_INSTRUCTION_
Extract the listing below in full, unchanged.

_DATASET SECTION_
== == ==
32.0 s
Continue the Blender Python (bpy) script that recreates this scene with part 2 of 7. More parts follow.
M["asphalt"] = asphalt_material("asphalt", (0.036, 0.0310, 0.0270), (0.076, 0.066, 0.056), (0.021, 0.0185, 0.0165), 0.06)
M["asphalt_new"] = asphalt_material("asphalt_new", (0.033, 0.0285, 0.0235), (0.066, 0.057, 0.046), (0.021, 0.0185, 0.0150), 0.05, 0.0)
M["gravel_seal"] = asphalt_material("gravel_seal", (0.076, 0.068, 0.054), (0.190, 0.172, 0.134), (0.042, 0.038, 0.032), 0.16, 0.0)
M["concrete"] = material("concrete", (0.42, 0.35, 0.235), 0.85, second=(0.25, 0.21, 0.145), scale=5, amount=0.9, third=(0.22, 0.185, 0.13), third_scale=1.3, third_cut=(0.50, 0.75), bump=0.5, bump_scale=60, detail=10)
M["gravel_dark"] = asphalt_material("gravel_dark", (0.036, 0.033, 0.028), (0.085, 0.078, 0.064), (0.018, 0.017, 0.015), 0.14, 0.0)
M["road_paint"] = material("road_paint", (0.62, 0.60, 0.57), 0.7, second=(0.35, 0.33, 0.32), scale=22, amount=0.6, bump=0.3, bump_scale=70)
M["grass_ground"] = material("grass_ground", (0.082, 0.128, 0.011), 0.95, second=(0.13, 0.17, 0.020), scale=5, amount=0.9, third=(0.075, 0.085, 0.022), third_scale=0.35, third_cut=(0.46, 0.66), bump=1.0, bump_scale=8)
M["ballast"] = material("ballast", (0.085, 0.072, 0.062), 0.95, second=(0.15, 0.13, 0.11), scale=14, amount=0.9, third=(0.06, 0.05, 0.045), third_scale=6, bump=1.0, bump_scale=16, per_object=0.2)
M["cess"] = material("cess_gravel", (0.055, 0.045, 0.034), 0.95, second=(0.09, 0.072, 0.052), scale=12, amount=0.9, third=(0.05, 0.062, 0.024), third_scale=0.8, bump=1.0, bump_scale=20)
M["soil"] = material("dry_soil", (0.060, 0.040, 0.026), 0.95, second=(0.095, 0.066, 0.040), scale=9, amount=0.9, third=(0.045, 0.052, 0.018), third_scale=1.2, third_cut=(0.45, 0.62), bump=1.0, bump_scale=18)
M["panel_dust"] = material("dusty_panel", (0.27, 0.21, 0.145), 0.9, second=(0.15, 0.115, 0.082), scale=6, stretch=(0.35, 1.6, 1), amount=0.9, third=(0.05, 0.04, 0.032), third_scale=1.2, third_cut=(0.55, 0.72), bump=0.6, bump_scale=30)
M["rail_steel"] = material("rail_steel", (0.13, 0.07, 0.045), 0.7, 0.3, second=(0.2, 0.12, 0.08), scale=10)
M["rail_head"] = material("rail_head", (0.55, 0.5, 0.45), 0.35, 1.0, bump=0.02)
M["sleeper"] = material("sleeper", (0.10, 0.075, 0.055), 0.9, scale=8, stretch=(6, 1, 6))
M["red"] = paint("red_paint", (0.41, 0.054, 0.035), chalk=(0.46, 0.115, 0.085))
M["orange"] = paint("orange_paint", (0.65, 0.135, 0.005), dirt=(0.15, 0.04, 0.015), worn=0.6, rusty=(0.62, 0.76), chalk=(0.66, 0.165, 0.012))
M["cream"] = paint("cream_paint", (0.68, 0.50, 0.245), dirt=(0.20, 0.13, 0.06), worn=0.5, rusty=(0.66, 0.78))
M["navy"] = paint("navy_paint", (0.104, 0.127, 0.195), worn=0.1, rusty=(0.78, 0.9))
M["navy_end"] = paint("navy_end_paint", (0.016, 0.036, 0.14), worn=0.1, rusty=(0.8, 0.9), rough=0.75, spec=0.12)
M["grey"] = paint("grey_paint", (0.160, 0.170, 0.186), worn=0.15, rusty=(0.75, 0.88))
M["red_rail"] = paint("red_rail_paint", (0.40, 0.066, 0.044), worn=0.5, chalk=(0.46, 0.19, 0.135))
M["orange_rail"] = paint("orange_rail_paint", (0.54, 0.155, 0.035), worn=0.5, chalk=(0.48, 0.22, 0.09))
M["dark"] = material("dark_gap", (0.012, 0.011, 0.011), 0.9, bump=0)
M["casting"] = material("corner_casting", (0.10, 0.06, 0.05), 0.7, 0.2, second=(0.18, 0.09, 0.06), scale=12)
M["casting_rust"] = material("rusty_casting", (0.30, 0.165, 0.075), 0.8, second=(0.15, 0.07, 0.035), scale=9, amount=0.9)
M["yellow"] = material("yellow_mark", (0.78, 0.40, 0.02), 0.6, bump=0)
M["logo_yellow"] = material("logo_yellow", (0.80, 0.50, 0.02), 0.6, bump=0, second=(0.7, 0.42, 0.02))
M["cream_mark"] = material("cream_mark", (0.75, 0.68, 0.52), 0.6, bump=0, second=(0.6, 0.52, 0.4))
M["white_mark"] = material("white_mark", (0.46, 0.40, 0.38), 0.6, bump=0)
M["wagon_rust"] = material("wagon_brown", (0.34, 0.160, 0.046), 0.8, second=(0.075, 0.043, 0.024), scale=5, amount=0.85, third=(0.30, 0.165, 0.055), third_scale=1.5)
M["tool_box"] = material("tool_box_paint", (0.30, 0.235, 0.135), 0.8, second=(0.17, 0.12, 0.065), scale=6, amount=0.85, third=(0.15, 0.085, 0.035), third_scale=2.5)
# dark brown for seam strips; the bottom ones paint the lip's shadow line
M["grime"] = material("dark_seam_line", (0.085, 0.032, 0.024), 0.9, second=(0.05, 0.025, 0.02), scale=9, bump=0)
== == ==
_CORRECT RESPONSE_
32.0 s
Continue the Blender Python (bpy) script that recreates this scene with part 2 of 7. More parts follow.
M["asphalt"] = asphalt_material("asphalt", (0.036, 0.0310, 0.0270), (0.076, 0.066, 0.056), (0.021, 0.0185, 0.0165), 0.06)
M["asphalt_new"] = asphalt_material("asphalt_new", (0.033, 0.0285, 0.0235), (0.066, 0.057, 0.046), (0.021, 0.0185, 0.0150), 0.05, 0.0)
M["gravel_seal"] = asphalt_material("gravel_seal", (0.076, 0.068, 0.054), (0.190, 0.172, 0.134), (0.042, 0.038, 0.032), 0.16, 0.0)
M["concrete"] = material("concrete", (0.42, 0.35, 0.235), 0.85, second=(0.25, 0.21, 0.145), scale=5, amount=0.9, third=(0.22, 0.185, 0.13), third_scale=1.3, third_cut=(0.50, 0.75), bump=0.5, bump_scale=60, detail=10)
M["gravel_dark"] = asphalt_material("gravel_dark", (0.036, 0.033, 0.028), (0.085, 0.078, 0.064), (0.018, 0.017, 0.015), 0.14, 0.0)
M["road_paint"] = material("road_paint", (0.62, 0.60, 0.57), 0.7, second=(0.35, 0.33, 0.32), scale=22, amount=0.6, bump=0.3, bump_scale=70)
M["grass_ground"] = material("grass_ground", (0.082, 0.128, 0.011), 0.95, second=(0.13, 0.17, 0.020), scale=5, amount=0.9, third=(0.075, 0.085, 0.022), third_scale=0.35, third_cut=(0.46, 0.66), bump=1.0, bump_scale=8)
M["ballast"] = material("ballast", (0.085, 0.072, 0.062), 0.95, second=(0.15, 0.13, 0.11), scale=14, amount=0.9, third=(0.06, 0.05, 0.045), third_scale=6, bump=1.0, bump_scale=16, per_object=0.2)
M["cess"] = material("cess_gravel", (0.055, 0.045, 0.034), 0.95, second=(0.09, 0.072, 0.052), scale=12, amount=0.9, third=(0.05, 0.062, 0.024), third_scale=0.8, bump=1.0, bump_scale=20)
M["soil"] = material("dry_soil", (0.060, 0.040, 0.026), 0.95, second=(0.095, 0.066, 0.040), scale=9, amount=0.9, third=(0.045, 0.052, 0.018), third_scale=1.2, third_cut=(0.45, 0.62), bump=1.0, bump_scale=18)
M["panel_dust"] = material("dusty_panel", (0.27, 0.21, 0.145), 0.9, second=(0.15, 0.115, 0.082), scale=6, stretch=(0.35, 1.6, 1), amount=0.9, third=(0.05, 0.04, 0.032), third_scale=1.2, third_cut=(0.55, 0.72), bump=0.6, bump_scale=30)
M["rail_steel"] = material("rail_steel", (0.13, 0.07, 0.045), 0.7, 0.3, second=(0.2, 0.12, 0.08), scale=10)
M["rail_head"] = material("rail_head", (0.55, 0.5, 0.45), 0.35, 1.0, bump=0.02)
M["sleeper"] = material("sleeper", (0.10, 0.075, 0.055), 0.9, scale=8, stretch=(6, 1, 6))
M["red"] = paint("red_paint", (0.41, 0.054, 0.035), chalk=(0.46, 0.115, 0.085))
M["orange"] = paint("orange_paint", (0.65, 0.135, 0.005), dirt=(0.15, 0.04, 0.015), worn=0.6, rusty=(0.62, 0.76), chalk=(0.66, 0.165, 0.012))
M["cream"] = paint("cream_paint", (0.68, 0.50, 0.245), dirt=(0.20, 0.13, 0.06), worn=0.5, rusty=(0.66, 0.78))
M["navy"] = paint("navy_paint", (0.104, 0.127, 0.195), worn=0.1, rusty=(0.78, 0.9))
M["navy_end"] = paint("navy_end_paint", (0.016, 0.036, 0.14), worn=0.1, rusty=(0.8, 0.9), rough=0.75, spec=0.12)
M["grey"] = paint("grey_paint", (0.160, 0.170, 0.186), worn=0.15, rusty=(0.75, 0.88))
M["red_rail"] = paint("red_rail_paint", (0.40, 0.066, 0.044), worn=0.5, chalk=(0.46, 0.19, 0.135))
M["orange_rail"] = paint("orange_rail_paint", (0.54, 0.155, 0.035), worn=0.5, chalk=(0.48, 0.22, 0.09))
M["dark"] = material("dark_gap", (0.012, 0.011, 0.011), 0.9, bump=0)
M["casting"] = material("corner_casting", (0.10, 0.06, 0.05), 0.7, 0.2, second=(0.18, 0.09, 0.06), scale=12)
M["casting_rust"] = material("rusty_casting", (0.30, 0.165, 0.075), 0.8, second=(0.15, 0.07, 0.035), scale=9, amount=0.9)
M["yellow"] = material("yellow_mark", (0.78, 0.40, 0.02), 0.6, bump=0)
M["logo_yellow"] = material("logo_yellow", (0.80, 0.50, 0.02), 0.6, bump=0, second=(0.7, 0.42, 0.02))
M["cream_mark"] = material("cream_mark", (0.75, 0.68, 0.52), 0.6, bump=0, second=(0.6, 0.52, 0.4))
M["white_mark"] = material("white_mark", (0.46, 0.40, 0.38), 0.6, bump=0)
M["wagon_rust"] = material("wagon_brown", (0.34, 0.160, 0.046), 0.8, second=(0.075, 0.043, 0.024), scale=5, amount=0.85, third=(0.30, 0.165, 0.055), third_scale=1.5)
M["tool_box"] = material("tool_box_paint", (0.30, 0.235, 0.135), 0.8, second=(0.17, 0.12, 0.065), scale=6, amount=0.85, third=(0.15, 0.085, 0.035), third_scale=2.5)
# dark brown for seam strips; the bottom ones paint the lip's shadow line
M["grime"] = material("dark_seam_line", (0.085, 0.032, 0.024), 0.9, second=(0.05, 0.025, 0.02), scale=9, bump=0)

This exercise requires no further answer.